- _DATA PROVIDED_:
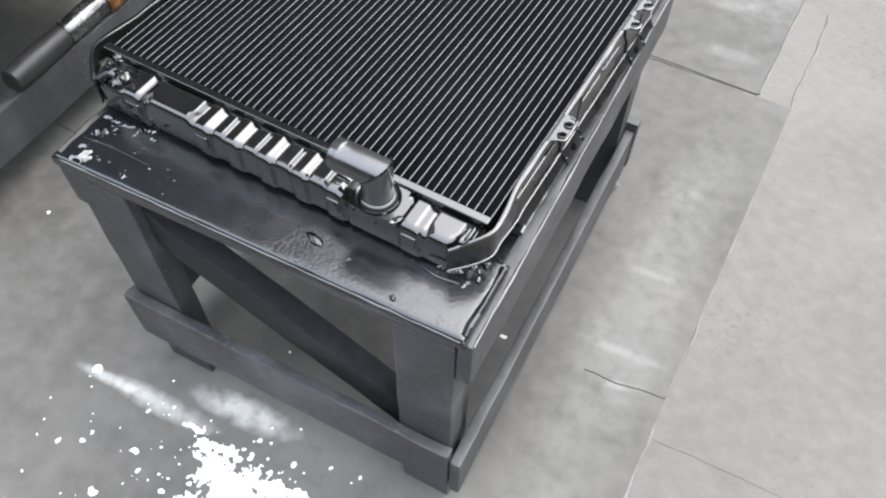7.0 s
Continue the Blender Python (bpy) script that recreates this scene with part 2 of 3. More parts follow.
def part(name, bm, mat, parent=None, label="", smooth=False):
    ob = new(name, mesh_from(name, bm, mat, smooth))
    if parent:
        ob.parent = parent
    return tagged(ob, label)


def thing(name, label, category, m=None, group=""):
    ob = new(name)
    ob.empty_display_size = 0.05
    if m:
        ob.matrix_basis = m
    return tagged(ob, label, category, group)


def box(x0, x1, y0, y1, z0, z1, bevel=0.002, seg=2, bm=None):
    bm = bm or bmesh.new()
    made = bmesh.ops.create_cube(bm, size=1.0, matrix=Matrix.Translation(((x0 + x1) / 2, (y0 + y1) / 2, (z0 + z1) / 2)) @ Matrix.Diagonal((x1 - x0, y1 - y0, z1 - z0, 1)))
    if bevel:
        edges = list({e for v in made["verts"] for e in v.link_edges})
        bmesh.ops.bevel(bm, geom=edges, offset=bevel, segments=seg, affect="EDGES", profile=0.6)
    return bm


def board(x0, x1, y0, y1, z0, z1, along, seed, rough=0.0012, bevel=0.003, cuts=14):
    """A timber with slightly wavering, rounded edges; along: 0 x, 1 y, 2 z."""
    bm = box(x0, x1, y0, y1, z0, z1, bevel)
    lo, hi = ((x0, x1), (y0, y1), (z0, z1))[along]
    normal = [0, 0, 0]
    normal[along] = 1
    for k in range(1, cuts):
        co = [0, 0, 0]
        co[along] = lo + (hi - lo) * k / cuts
        bmesh.ops.bisect_plane(bm, geom=bm.verts[:] + bm.edges[:] + bm.faces[:], plane_co=co, plane_no=normal)
    for v in bm.verts:
        d = noise.noise_vector(v.co * 14 + Vector((seed * 3.7, seed * 1.3, 0))) * rough + noise.noise_vector(v.co * 60 + Vector((seed, 0, 0))) * rough * 0.4
        v.co += d
    return bm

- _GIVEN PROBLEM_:
Quote the material exactly. Pictures stay out.

- _ANSWER TO THE PROBLEM_:
7.0 s
Continue the Blender Python (bpy) script that recreates this scene with part 2 of 3. More parts follow.
def part(name, bm, mat, parent=None, label="", smooth=False):
    ob = new(name, mesh_from(name, bm, mat, smooth))
    if parent:
        ob.parent = parent
    return tagged(ob, label)


def thing(name, label, category, m=None, group=""):
    ob = new(name)
    ob.empty_display_size = 0.05
    if m:
        ob.matrix_basis = m
    return tagged(ob, label, category, group)


def box(x0, x1, y0, y1, z0, z1, bevel=0.002, seg=2, bm=None):
    bm = bm or bmesh.new()
    made = bmesh.ops.create_cube(bm, size=1.0, matrix=Matrix.Translation(((x0 + x1) / 2, (y0 + y1) / 2, (z0 + z1) / 2)) @ Matrix.Diagonal((x1 - x0, y1 - y0, z1 - z0, 1)))
    if bevel:
        edges = list({e for v in made["verts"] for e in v.link_edges})
        bmesh.ops.bevel(bm, geom=edges, offset=bevel, segments=seg, affect="EDGES", profile=0.6)
    return bm


def board(x0, x1, y0, y1, z0, z1, along, seed, rough=0.0012, bevel=0.003, cuts=14):
    """A timber with slightly wavering, rounded edges; along: 0 x, 1 y, 2 z."""
    bm = box(x0, x1, y0, y1, z0, z1, bevel)
    lo, hi = ((x0, x1), (y0, y1), (z0, z1))[along]
    normal = [0, 0, 0]
    normal[along] = 1
    for k in range(1, cuts):
        co = [0, 0, 0]
        co[along] = lo + (hi - lo) * k / cuts
        bmesh.ops.bisect_plane(bm, geom=bm.verts[:] + bm.edges[:] + bm.faces[:], plane_co=co, plane_no=normal)
    for v in bm.verts:
        d = noise.noise_vector(v.co * 14 + Vector((seed * 3.7, seed * 1.3, 0))) * rough + noise.noise_vector(v.co * 60 + Vector((seed, 0, 0))) * rough * 0.4
        v.co += d
    return bm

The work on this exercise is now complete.